▶ _DATASET EXCERPT_:
==================================================

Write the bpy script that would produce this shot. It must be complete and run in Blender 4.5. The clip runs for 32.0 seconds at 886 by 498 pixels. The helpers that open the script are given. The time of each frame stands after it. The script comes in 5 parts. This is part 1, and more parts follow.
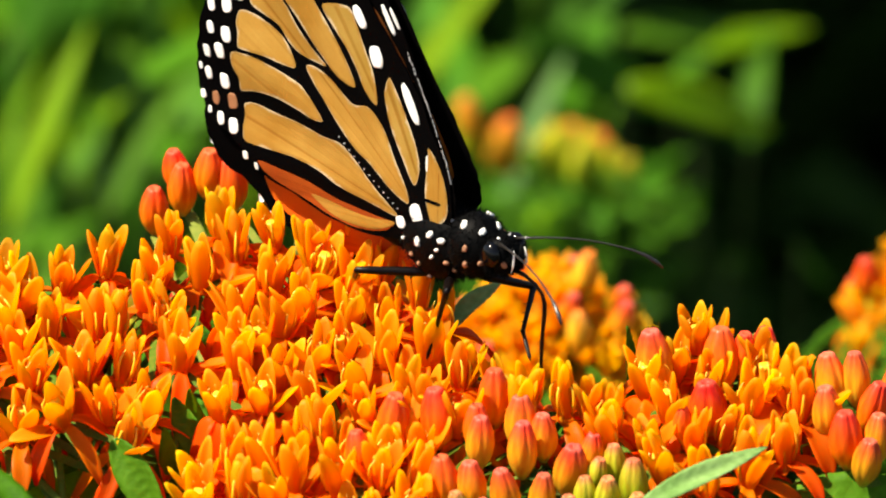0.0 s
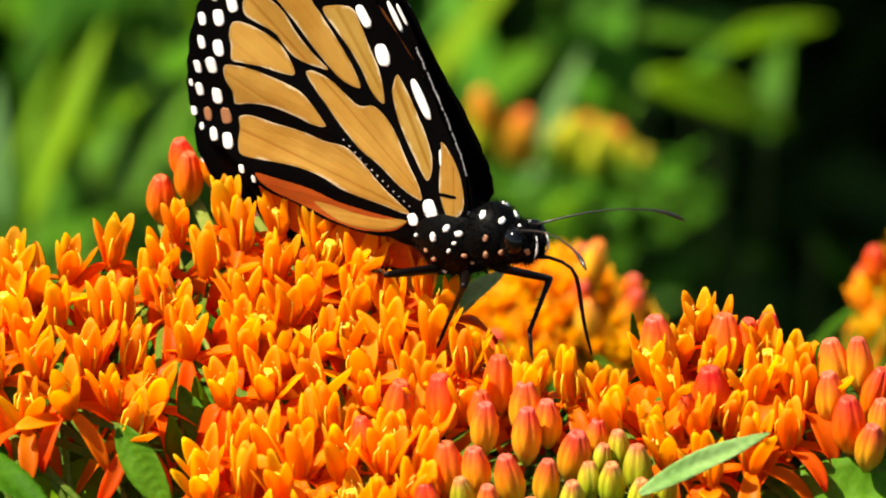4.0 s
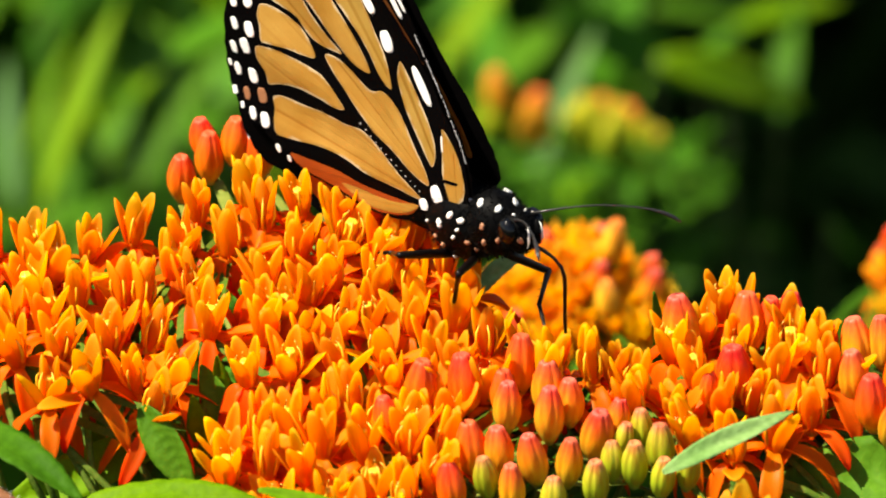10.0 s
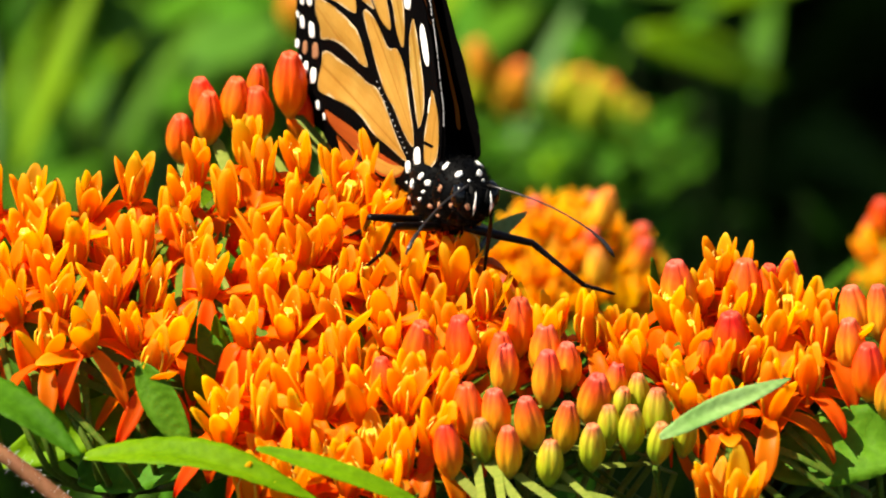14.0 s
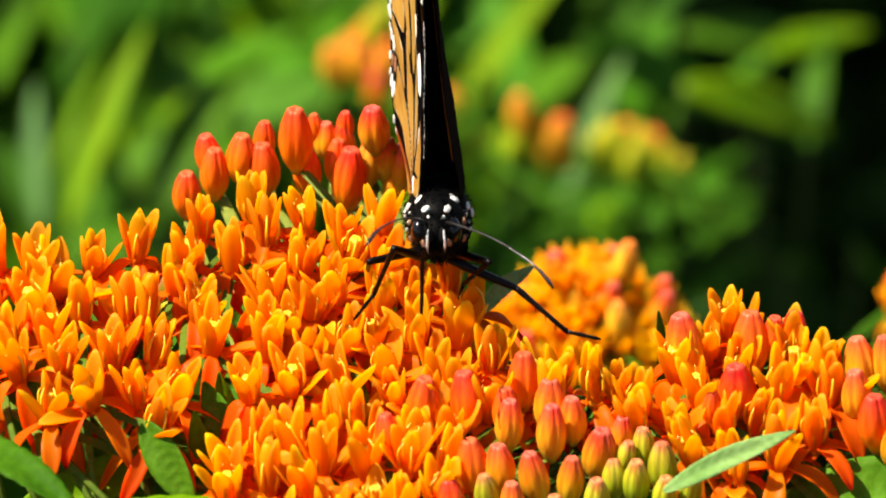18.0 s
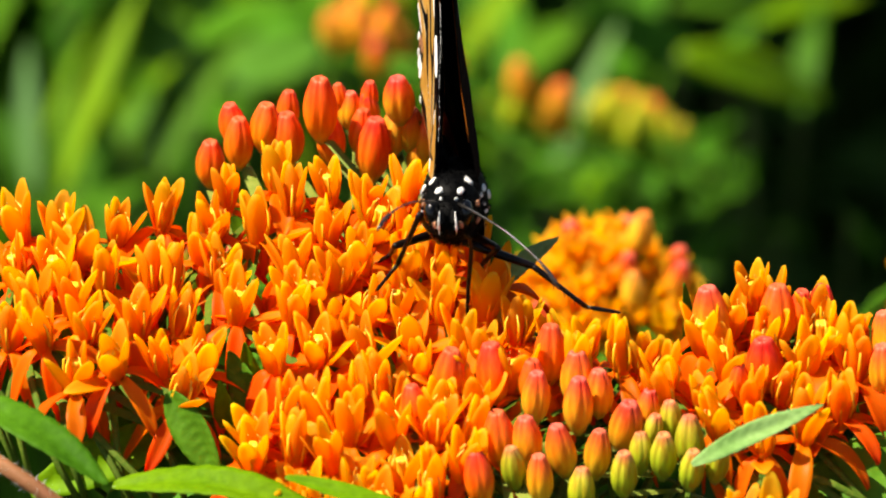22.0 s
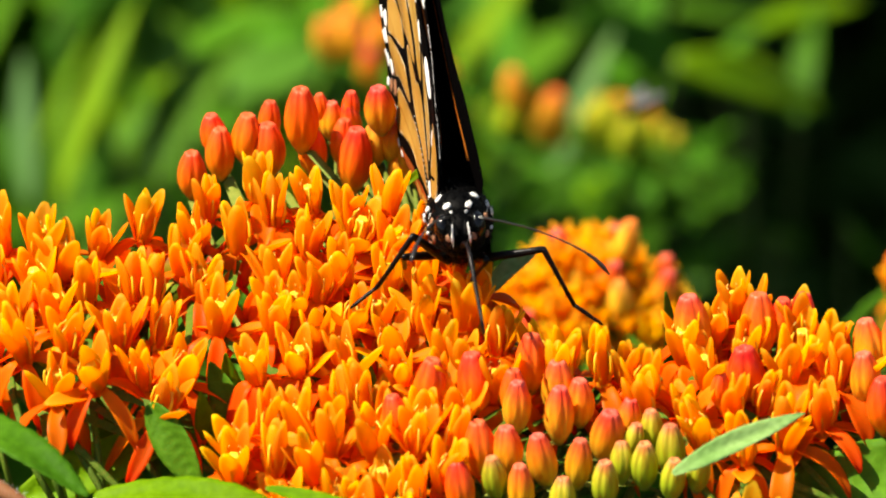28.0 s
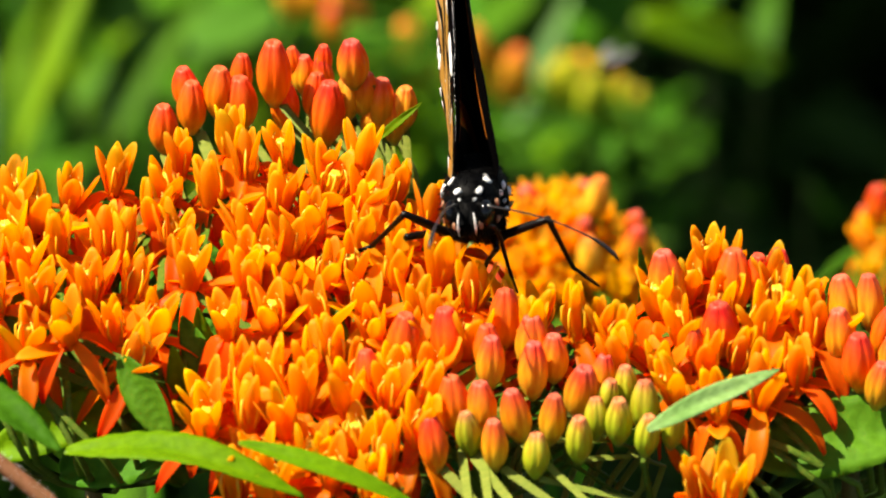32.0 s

==================================================

▶ _WHAT THE EXERCISE ASKS_: Each line above is to be copied verbatim. Drop any image from the copy.

▶ _REPLY_:
Write the bpy script that would produce this shot. It must be complete and run in Blender 4.5. The clip runs for 32.0 seconds at 886 by 498 pixels. The helpers that open the script are given. The time of each frame stands after it. The script comes in 5 parts. This is part 1, and more parts follow.
0.0 s
4.0 s
10.0 s
14.0 s
18.0 s
22.0 s
28.0 s
32.0 s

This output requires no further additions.